SOURCE DATA:
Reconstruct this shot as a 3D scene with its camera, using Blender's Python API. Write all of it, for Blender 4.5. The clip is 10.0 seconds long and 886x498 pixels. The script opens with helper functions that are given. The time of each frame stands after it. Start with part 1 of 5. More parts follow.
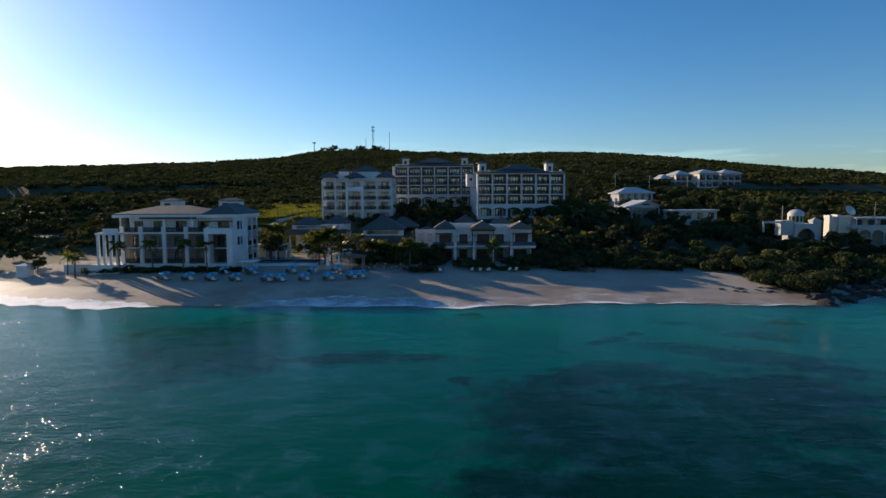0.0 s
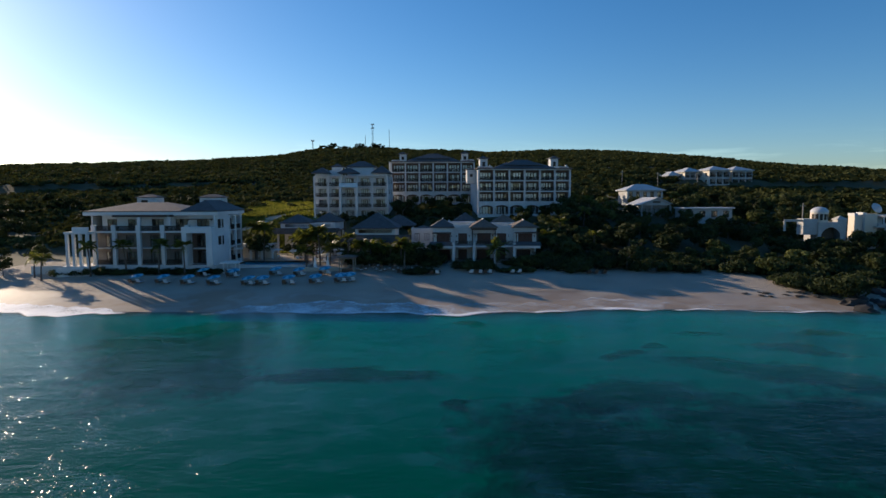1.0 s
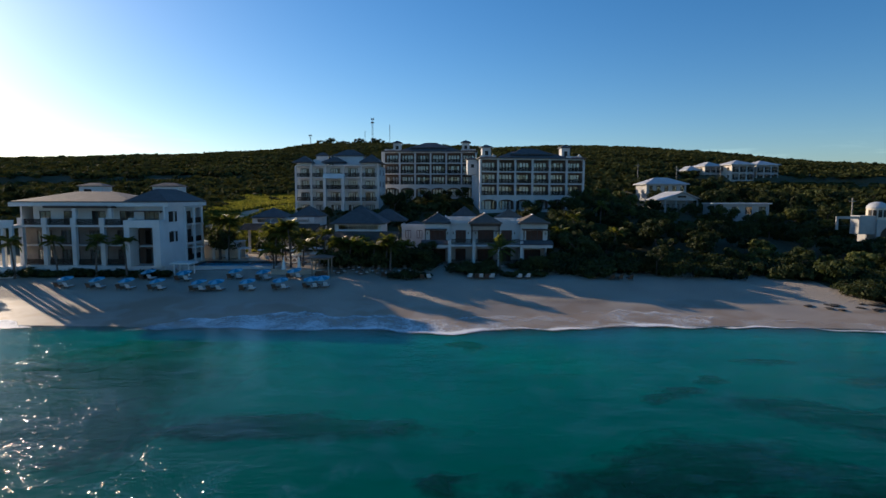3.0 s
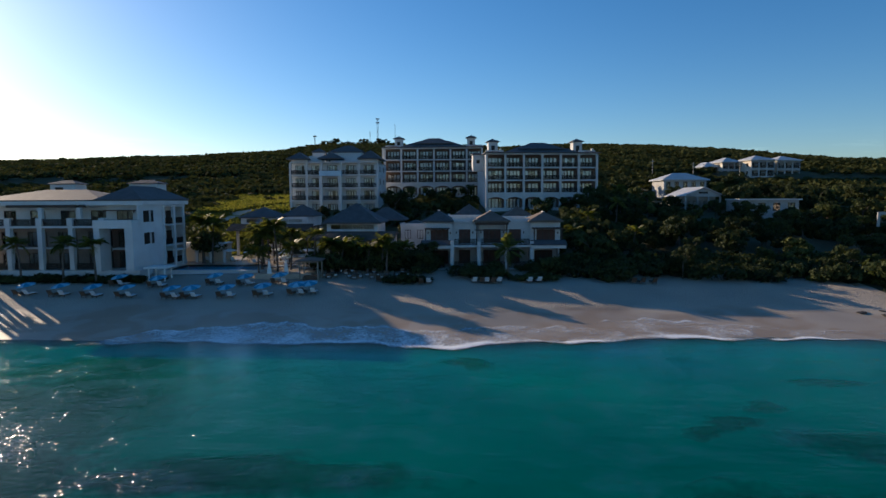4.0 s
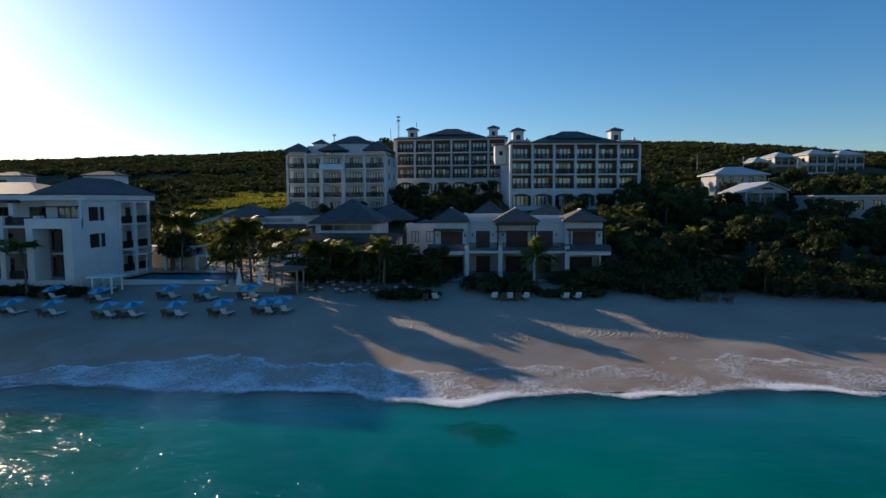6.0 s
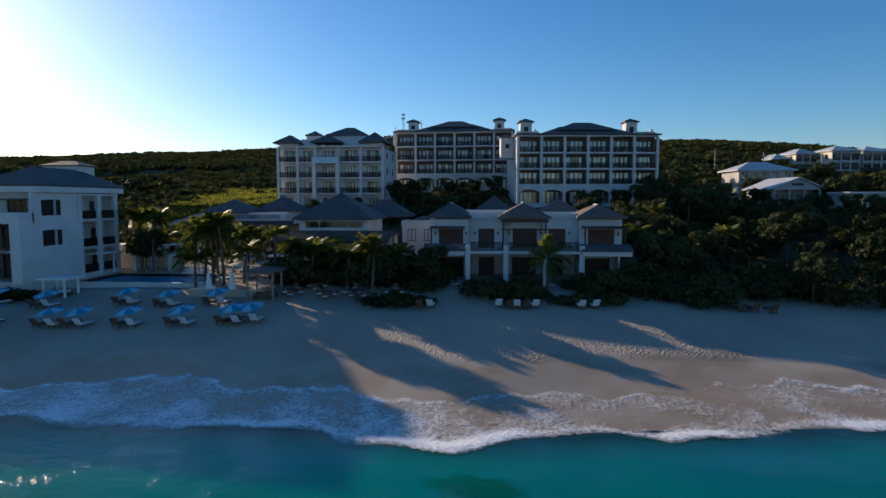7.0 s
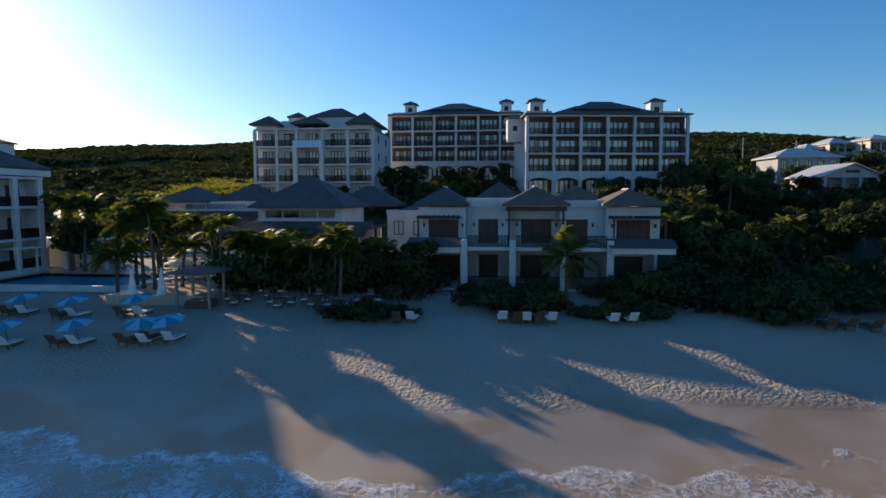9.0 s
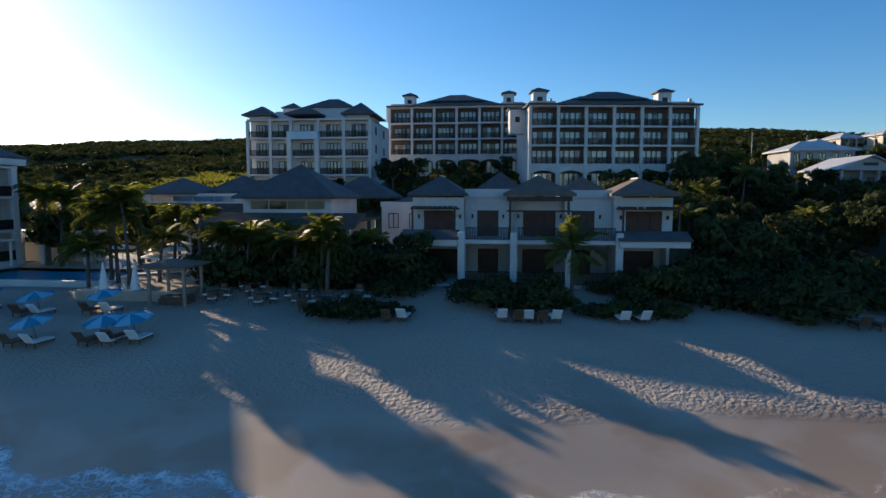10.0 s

WHAT THE EXERCISE ASKS:
Write out the material above once more, exactly as it reads, with no pictures.

TASK ANSWER:
Reconstruct this shot as a 3D scene with its camera, using Blender's Python API. Write all of it, for Blender 4.5. The clip is 10.0 seconds long and 886x498 pixels. The script opens with helper functions that are given. The time of each frame stands after it. Start with part 1 of 5. More parts follow.
0.0 s
1.0 s
3.0 s
4.0 s
6.0 s
7.0 s
9.0 s
10.0 s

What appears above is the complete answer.